▸ Supplied data
<<<<

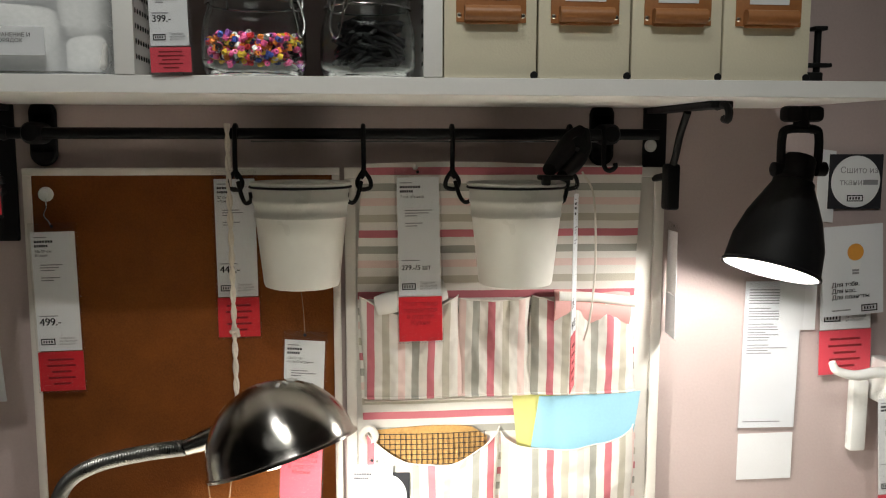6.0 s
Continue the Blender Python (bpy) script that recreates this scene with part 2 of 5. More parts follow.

>>>>
<<<<

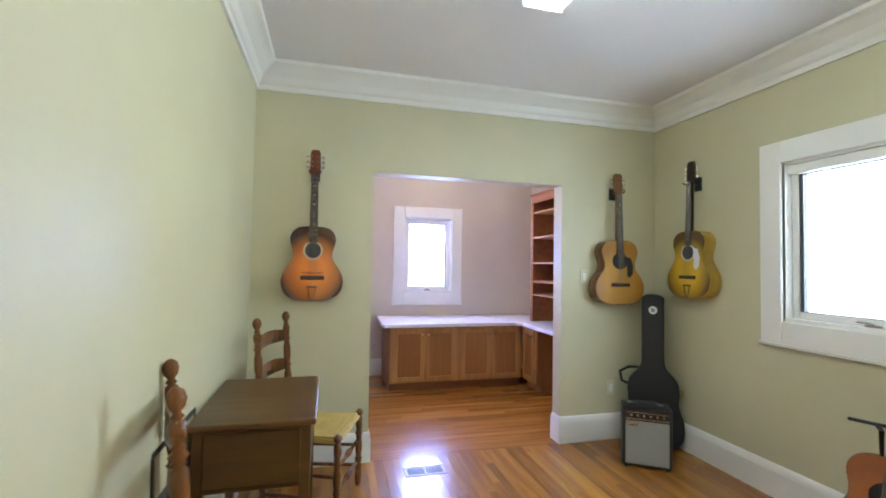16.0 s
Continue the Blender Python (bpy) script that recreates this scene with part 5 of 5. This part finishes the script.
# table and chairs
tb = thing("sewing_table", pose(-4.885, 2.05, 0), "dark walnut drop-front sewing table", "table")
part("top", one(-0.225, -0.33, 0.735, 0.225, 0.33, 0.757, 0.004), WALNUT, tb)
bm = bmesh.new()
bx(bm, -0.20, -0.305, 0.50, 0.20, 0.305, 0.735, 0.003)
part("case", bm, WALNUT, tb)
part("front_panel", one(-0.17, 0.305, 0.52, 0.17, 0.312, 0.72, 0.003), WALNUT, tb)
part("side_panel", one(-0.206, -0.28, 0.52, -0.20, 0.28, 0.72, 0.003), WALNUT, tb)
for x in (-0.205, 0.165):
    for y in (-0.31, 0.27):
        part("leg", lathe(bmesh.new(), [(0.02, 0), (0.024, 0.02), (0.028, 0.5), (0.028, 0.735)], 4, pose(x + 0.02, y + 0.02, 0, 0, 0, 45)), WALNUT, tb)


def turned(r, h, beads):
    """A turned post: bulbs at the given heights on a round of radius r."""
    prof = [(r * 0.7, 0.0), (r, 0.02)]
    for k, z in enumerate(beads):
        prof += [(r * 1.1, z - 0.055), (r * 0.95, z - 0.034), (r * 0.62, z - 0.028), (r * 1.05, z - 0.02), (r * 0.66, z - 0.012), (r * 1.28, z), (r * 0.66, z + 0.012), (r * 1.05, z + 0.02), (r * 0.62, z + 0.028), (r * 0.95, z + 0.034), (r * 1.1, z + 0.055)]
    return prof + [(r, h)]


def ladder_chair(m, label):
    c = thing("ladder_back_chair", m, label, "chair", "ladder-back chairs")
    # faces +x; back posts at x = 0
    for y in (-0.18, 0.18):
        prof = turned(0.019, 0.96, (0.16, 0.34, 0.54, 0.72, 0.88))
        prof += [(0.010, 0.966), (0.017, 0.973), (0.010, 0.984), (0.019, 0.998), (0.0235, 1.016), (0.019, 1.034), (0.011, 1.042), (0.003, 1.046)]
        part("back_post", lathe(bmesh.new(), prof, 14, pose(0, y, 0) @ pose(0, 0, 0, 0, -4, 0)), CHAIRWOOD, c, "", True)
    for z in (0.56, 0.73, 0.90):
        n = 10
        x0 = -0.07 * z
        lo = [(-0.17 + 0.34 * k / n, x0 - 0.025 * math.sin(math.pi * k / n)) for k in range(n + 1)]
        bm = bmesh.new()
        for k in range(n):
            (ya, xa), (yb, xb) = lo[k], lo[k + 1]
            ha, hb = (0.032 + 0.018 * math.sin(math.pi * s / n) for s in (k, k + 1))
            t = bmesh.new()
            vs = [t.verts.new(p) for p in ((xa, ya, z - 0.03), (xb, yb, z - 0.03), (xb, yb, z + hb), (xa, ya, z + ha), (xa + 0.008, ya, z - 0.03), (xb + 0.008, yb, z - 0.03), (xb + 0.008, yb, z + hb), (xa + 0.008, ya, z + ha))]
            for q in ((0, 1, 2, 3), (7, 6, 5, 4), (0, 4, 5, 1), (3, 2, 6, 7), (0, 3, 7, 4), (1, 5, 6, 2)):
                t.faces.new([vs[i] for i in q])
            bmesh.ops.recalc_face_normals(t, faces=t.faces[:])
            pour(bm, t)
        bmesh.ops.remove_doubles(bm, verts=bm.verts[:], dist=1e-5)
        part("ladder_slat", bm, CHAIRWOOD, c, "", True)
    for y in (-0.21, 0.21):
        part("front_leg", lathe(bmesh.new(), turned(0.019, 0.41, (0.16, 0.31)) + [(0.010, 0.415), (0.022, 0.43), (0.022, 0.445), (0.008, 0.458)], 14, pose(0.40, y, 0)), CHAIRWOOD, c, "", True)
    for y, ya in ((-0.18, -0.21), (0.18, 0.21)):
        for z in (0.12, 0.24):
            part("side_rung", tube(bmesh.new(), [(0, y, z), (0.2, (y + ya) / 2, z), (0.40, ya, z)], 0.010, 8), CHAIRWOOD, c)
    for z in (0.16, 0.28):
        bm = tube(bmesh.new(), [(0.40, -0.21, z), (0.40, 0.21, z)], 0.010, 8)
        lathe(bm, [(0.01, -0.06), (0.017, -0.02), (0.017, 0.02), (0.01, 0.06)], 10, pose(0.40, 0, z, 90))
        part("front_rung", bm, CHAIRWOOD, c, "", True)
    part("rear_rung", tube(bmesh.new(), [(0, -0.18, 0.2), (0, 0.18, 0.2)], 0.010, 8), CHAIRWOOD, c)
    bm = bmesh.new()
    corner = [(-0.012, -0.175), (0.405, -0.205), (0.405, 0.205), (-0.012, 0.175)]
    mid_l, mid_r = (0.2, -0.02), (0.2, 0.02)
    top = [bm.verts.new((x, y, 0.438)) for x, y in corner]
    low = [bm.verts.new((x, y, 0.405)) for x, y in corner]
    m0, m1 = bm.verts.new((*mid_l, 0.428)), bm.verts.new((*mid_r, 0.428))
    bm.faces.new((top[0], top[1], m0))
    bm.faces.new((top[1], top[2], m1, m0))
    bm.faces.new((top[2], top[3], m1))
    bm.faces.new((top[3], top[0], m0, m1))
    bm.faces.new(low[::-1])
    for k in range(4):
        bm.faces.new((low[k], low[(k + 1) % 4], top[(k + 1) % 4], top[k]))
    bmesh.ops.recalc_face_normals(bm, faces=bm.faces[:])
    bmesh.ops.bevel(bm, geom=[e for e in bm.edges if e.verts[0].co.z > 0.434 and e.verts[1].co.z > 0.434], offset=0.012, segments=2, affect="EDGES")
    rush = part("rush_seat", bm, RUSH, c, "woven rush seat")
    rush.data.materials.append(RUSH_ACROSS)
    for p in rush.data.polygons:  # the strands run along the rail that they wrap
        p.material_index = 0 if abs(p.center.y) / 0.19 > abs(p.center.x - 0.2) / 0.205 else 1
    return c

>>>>

▸ The exercise
Your task is to pick out every line with the string "Blender" and copy it.

▸ Exercise answer
Continue the Blender Python (bpy) script that recreates this scene with part 2 of 5. More parts follow.
Continue the Blender Python (bpy) script that recreates this scene with part 5 of 5. This part finishes the script.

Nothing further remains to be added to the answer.